--- START Task inputs ---

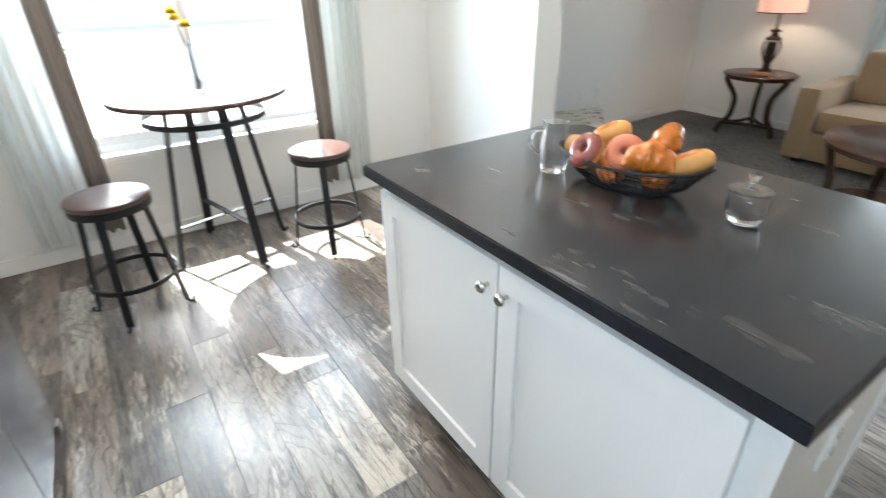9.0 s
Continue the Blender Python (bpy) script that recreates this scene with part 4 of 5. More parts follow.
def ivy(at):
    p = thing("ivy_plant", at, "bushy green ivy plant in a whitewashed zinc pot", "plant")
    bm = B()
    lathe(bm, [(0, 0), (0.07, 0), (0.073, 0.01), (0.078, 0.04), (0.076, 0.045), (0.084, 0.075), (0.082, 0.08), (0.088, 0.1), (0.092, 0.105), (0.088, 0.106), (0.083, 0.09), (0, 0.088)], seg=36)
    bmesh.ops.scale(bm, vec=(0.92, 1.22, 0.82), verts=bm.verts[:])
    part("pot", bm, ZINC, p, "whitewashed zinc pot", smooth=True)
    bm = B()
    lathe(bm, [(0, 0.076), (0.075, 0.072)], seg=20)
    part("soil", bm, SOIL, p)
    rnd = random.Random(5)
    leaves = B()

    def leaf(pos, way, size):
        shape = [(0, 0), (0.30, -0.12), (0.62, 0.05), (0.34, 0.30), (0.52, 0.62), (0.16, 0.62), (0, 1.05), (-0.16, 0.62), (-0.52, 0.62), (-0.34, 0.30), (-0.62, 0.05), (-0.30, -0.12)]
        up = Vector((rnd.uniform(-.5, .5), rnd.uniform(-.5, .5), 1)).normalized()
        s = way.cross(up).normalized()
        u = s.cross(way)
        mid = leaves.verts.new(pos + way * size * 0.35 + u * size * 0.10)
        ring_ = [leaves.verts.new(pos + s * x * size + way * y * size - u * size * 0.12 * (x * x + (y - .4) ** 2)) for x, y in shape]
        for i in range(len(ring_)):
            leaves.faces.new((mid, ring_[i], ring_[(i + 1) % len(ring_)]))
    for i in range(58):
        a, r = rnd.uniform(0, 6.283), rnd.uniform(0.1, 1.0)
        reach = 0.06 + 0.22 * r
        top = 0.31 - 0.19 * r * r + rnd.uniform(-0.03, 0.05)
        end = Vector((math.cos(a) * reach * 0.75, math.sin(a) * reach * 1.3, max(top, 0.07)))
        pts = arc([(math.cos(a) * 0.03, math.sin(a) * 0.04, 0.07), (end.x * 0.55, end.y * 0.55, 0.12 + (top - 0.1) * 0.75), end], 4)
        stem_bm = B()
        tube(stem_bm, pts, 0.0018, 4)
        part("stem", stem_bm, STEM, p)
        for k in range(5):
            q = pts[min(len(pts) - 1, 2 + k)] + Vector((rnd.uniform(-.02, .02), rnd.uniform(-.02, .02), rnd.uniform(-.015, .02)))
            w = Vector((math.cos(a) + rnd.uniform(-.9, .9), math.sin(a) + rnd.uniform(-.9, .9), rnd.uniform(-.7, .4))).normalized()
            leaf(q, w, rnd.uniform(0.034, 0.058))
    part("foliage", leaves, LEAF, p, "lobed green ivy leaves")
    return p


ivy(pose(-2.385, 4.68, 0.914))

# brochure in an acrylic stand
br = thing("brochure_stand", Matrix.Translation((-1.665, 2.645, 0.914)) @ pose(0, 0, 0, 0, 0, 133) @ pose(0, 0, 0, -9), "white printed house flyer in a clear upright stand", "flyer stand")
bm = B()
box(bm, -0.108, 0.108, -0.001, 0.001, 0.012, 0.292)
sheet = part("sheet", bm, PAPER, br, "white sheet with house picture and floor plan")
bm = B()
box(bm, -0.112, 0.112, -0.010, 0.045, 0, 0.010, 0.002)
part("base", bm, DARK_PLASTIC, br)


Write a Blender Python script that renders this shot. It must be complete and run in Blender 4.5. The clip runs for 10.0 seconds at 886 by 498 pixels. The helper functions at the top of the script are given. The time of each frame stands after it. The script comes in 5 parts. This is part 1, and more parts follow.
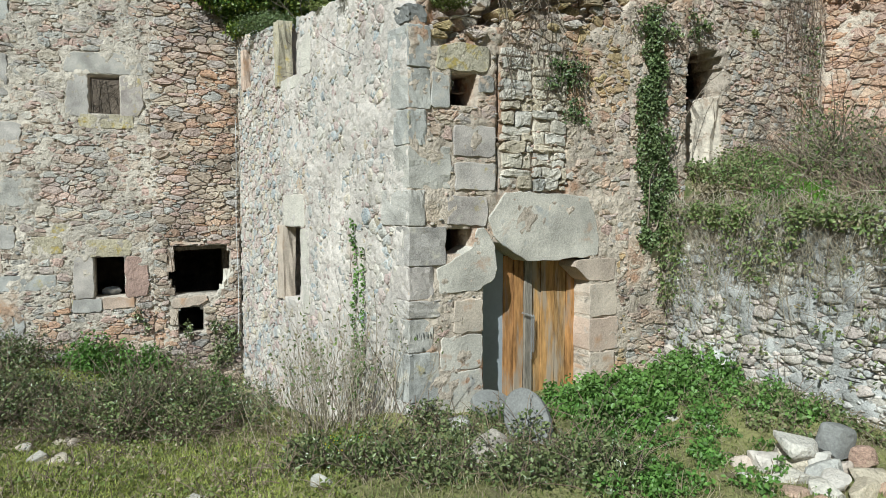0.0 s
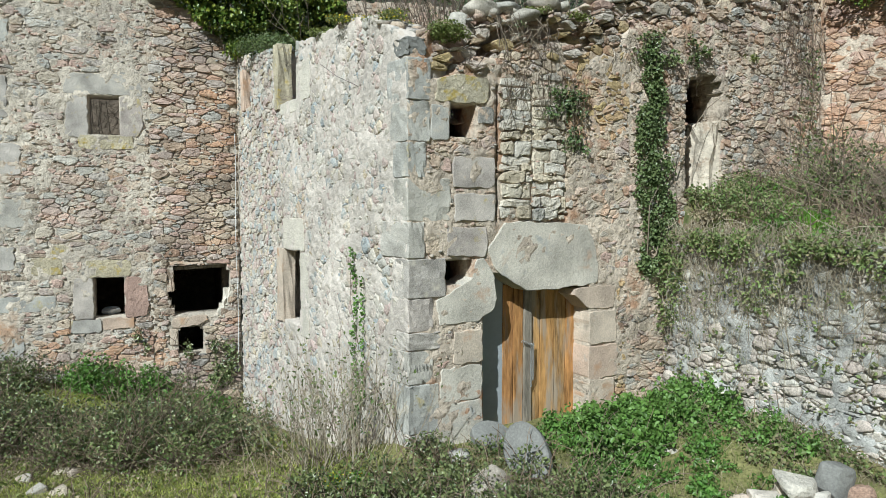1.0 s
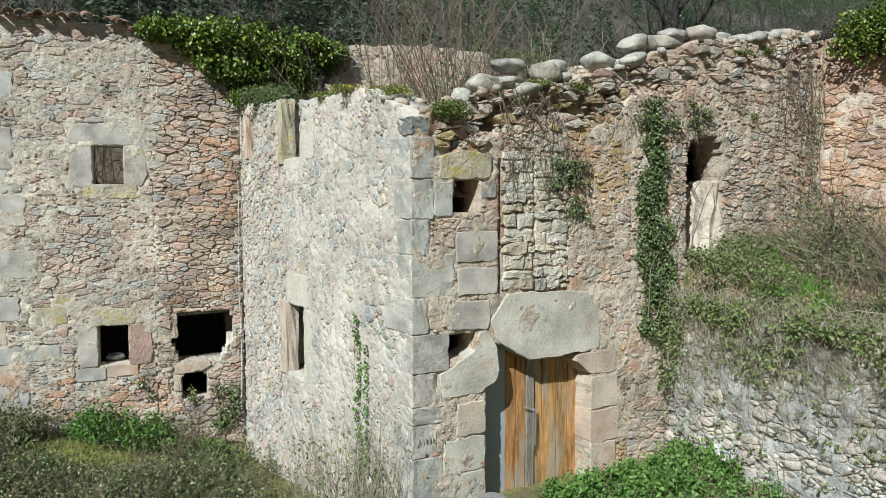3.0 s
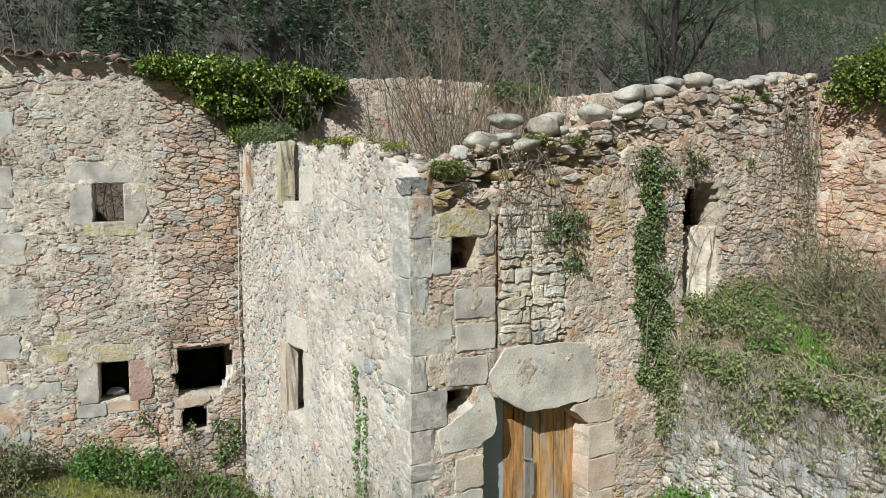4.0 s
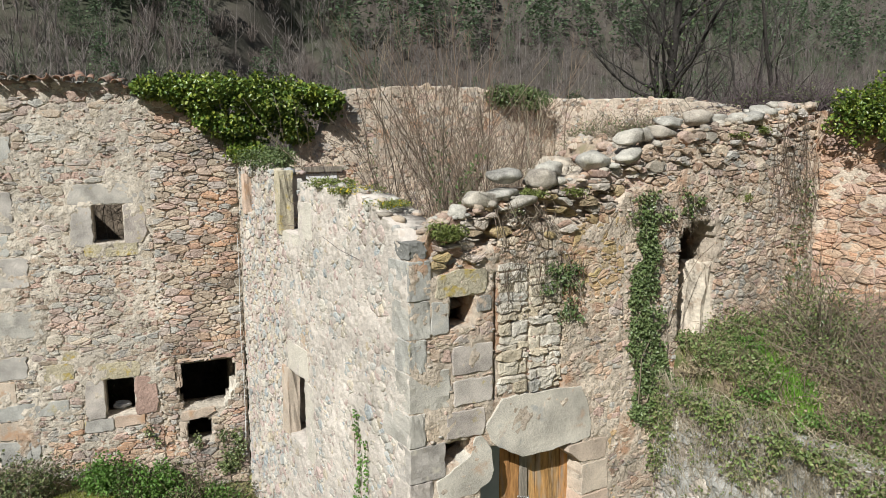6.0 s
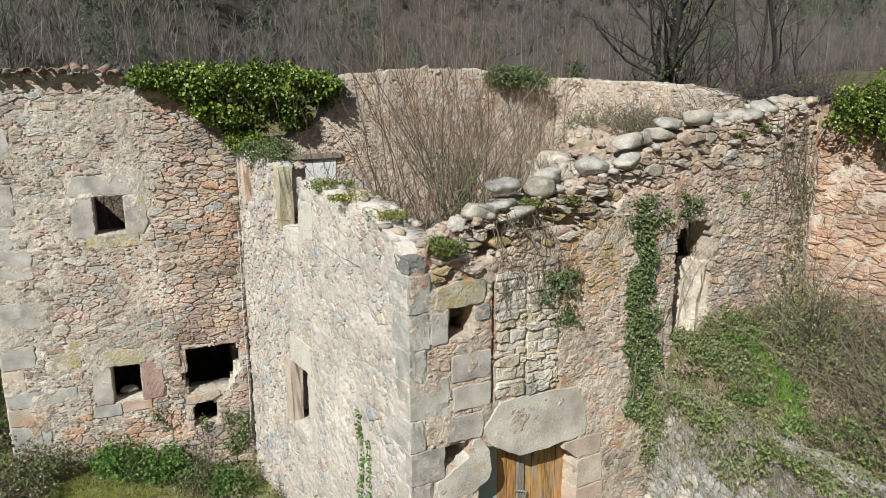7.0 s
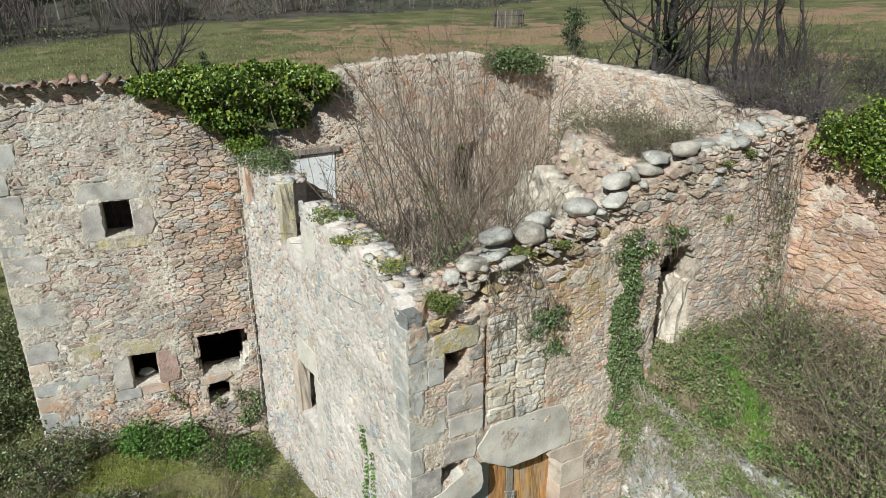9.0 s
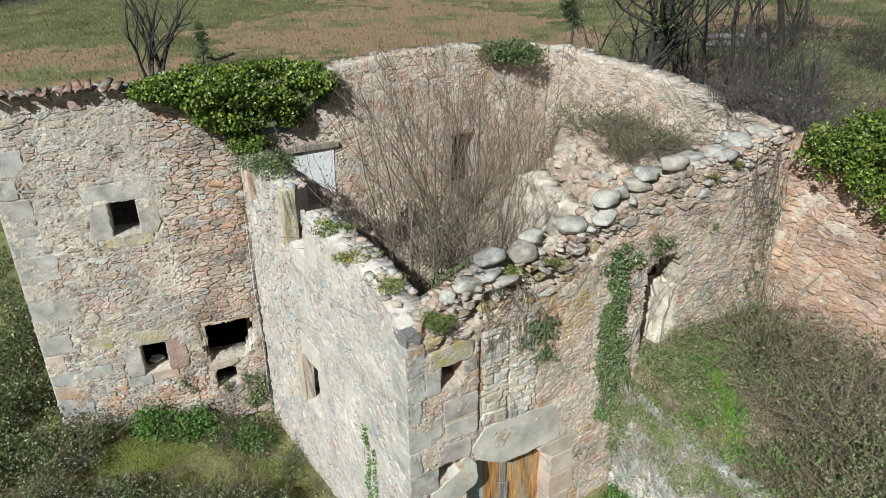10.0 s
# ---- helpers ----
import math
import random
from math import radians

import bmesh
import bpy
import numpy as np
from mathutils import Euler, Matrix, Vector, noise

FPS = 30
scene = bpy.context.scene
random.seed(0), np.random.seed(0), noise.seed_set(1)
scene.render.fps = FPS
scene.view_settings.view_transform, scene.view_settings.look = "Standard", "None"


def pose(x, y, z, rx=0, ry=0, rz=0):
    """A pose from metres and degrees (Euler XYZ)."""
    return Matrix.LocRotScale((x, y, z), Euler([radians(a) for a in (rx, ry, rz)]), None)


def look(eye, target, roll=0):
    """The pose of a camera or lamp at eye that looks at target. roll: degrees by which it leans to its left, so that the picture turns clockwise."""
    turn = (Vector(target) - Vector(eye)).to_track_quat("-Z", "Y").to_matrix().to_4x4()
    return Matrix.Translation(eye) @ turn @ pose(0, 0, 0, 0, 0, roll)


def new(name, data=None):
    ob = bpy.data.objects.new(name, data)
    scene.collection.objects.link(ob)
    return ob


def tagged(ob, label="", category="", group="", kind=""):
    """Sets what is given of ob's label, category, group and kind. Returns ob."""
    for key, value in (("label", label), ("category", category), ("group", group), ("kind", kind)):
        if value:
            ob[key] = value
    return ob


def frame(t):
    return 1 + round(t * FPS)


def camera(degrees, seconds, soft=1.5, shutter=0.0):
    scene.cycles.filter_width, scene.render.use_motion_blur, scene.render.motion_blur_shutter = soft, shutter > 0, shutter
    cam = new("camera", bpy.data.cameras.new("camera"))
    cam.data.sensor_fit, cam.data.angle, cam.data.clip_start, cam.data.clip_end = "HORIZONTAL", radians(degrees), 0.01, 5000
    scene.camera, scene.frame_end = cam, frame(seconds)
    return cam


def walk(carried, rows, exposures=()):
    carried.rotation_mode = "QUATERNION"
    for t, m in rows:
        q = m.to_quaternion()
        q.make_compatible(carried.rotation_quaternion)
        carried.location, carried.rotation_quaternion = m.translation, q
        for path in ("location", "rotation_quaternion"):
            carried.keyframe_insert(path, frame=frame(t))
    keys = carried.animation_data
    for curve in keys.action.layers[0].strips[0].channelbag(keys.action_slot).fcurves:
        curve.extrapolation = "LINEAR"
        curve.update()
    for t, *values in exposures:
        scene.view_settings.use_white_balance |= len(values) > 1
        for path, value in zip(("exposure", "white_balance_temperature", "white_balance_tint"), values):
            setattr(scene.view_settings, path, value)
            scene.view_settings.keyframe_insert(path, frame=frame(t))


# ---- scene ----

--- END Task inputs ---

Set down the complete material exactly, but do not include the images.

9.0 s
Continue the Blender Python (bpy) script that recreates this scene with part 4 of 5. More parts follow.
def ivy(at):
    p = thing("ivy_plant", at, "bushy green ivy plant in a whitewashed zinc pot", "plant")
    bm = B()
    lathe(bm, [(0, 0), (0.07, 0), (0.073, 0.01), (0.078, 0.04), (0.076, 0.045), (0.084, 0.075), (0.082, 0.08), (0.088, 0.1), (0.092, 0.105), (0.088, 0.106), (0.083, 0.09), (0, 0.088)], seg=36)
    bmesh.ops.scale(bm, vec=(0.92, 1.22, 0.82), verts=bm.verts[:])
    part("pot", bm, ZINC, p, "whitewashed zinc pot", smooth=True)
    bm = B()
    lathe(bm, [(0, 0.076), (0.075, 0.072)], seg=20)
    part("soil", bm, SOIL, p)
    rnd = random.Random(5)
    leaves = B()

    def leaf(pos, way, size):
        shape = [(0, 0), (0.30, -0.12), (0.62, 0.05), (0.34, 0.30), (0.52, 0.62), (0.16, 0.62), (0, 1.05), (-0.16, 0.62), (-0.52, 0.62), (-0.34, 0.30), (-0.62, 0.05), (-0.30, -0.12)]
        up = Vector((rnd.uniform(-.5, .5), rnd.uniform(-.5, .5), 1)).normalized()
        s = way.cross(up).normalized()
        u = s.cross(way)
        mid = leaves.verts.new(pos + way * size * 0.35 + u * size * 0.10)
        ring_ = [leaves.verts.new(pos + s * x * size + way * y * size - u * size * 0.12 * (x * x + (y - .4) ** 2)) for x, y in shape]
        for i in range(len(ring_)):
            leaves.faces.new((mid, ring_[i], ring_[(i + 1) % len(ring_)]))
    for i in range(58):
        a, r = rnd.uniform(0, 6.283), rnd.uniform(0.1, 1.0)
        reach = 0.06 + 0.22 * r
        top = 0.31 - 0.19 * r * r + rnd.uniform(-0.03, 0.05)
        end = Vector((math.cos(a) * reach * 0.75, math.sin(a) * reach * 1.3, max(top, 0.07)))
        pts = arc([(math.cos(a) * 0.03, math.sin(a) * 0.04, 0.07), (end.x * 0.55, end.y * 0.55, 0.12 + (top - 0.1) * 0.75), end], 4)
        stem_bm = B()
        tube(stem_bm, pts, 0.0018, 4)
        part("stem", stem_bm, STEM, p)
        for k in range(5):
            q = pts[min(len(pts) - 1, 2 + k)] + Vector((rnd.uniform(-.02, .02), rnd.uniform(-.02, .02), rnd.uniform(-.015, .02)))
            w = Vector((math.cos(a) + rnd.uniform(-.9, .9), math.sin(a) + rnd.uniform(-.9, .9), rnd.uniform(-.7, .4))).normalized()
            leaf(q, w, rnd.uniform(0.034, 0.058))
    part("foliage", leaves, LEAF, p, "lobed green ivy leaves")
    return p


ivy(pose(-2.385, 4.68, 0.914))

# brochure in an acrylic stand
br = thing("brochure_stand", Matrix.Translation((-1.665, 2.645, 0.914)) @ pose(0, 0, 0, 0, 0, 133) @ pose(0, 0, 0, -9), "white printed house flyer in a clear upright stand", "flyer stand")
bm = B()
box(bm, -0.108, 0.108, -0.001, 0.001, 0.012, 0.292)
sheet = part("sheet", bm, PAPER, br, "white sheet with house picture and floor plan")
bm = B()
box(bm, -0.112, 0.112, -0.010, 0.045, 0, 0.010, 0.002)
part("base", bm, DARK_PLASTIC, br)


Write a Blender Python script that renders this shot. It must be complete and run in Blender 4.5. The clip runs for 10.0 seconds at 886 by 498 pixels. The helper functions at the top of the script are given. The time of each frame stands after it. The script comes in 5 parts. This is part 1, and more parts follow.
0.0 s
1.0 s
3.0 s
4.0 s
6.0 s
7.0 s
9.0 s
10.0 s
# ---- helpers ----
import math
import random
from math import radians

import bmesh
import bpy
import numpy as np
from mathutils import Euler, Matrix, Vector, noise

FPS = 30
scene = bpy.context.scene
random.seed(0), np.random.seed(0), noise.seed_set(1)
scene.render.fps = FPS
scene.view_settings.view_transform, scene.view_settings.look = "Standard", "None"


def pose(x, y, z, rx=0, ry=0, rz=0):
    """A pose from metres and degrees (Euler XYZ)."""
    return Matrix.LocRotScale((x, y, z), Euler([radians(a) for a in (rx, ry, rz)]), None)


def look(eye, target, roll=0):
    """The pose of a camera or lamp at eye that looks at target. roll: degrees by which it leans to its left, so that the picture turns clockwise."""
    turn = (Vector(target) - Vector(eye)).to_track_quat("-Z", "Y").to_matrix().to_4x4()
    return Matrix.Translation(eye) @ turn @ pose(0, 0, 0, 0, 0, roll)


def new(name, data=None):
    ob = bpy.data.objects.new(name, data)
    scene.collection.objects.link(ob)
    return ob


def tagged(ob, label="", category="", group="", kind=""):
    """Sets what is given of ob's label, category, group and kind. Returns ob."""
    for key, value in (("label", label), ("category", category), ("group", group), ("kind", kind)):
        if value:
            ob[key] = value
    return ob


def frame(t):
    return 1 + round(t * FPS)


def camera(degrees, seconds, soft=1.5, shutter=0.0):
    scene.cycles.filter_width, scene.render.use_motion_blur, scene.render.motion_blur_shutter = soft, shutter > 0, shutter
    cam = new("camera", bpy.data.cameras.new("camera"))
    cam.data.sensor_fit, cam.data.angle, cam.data.clip_start, cam.data.clip_end = "HORIZONTAL", radians(degrees), 0.01, 5000
    scene.camera, scene.frame_end = cam, frame(seconds)
    return cam


def walk(carried, rows, exposures=()):
    carried.rotation_mode = "QUATERNION"
    for t, m in rows:
        q = m.to_quaternion()
        q.make_compatible(carried.rotation_quaternion)
        carried.location, carried.rotation_quaternion = m.translation, q
        for path in ("location", "rotation_quaternion"):
            carried.keyframe_insert(path, frame=frame(t))
    keys = carried.animation_data
    for curve in keys.action.layers[0].strips[0].channelbag(keys.action_slot).fcurves:
        curve.extrapolation = "LINEAR"
        curve.update()
    for t, *values in exposures:
        scene.view_settings.use_white_balance |= len(values) > 1
        for path, value in zip(("exposure", "white_balance_temperature", "white_balance_tint"), values):
            setattr(scene.view_settings, path, value)
            scene.view_settings.keyframe_insert(path, frame=frame(t))


# ---- scene ----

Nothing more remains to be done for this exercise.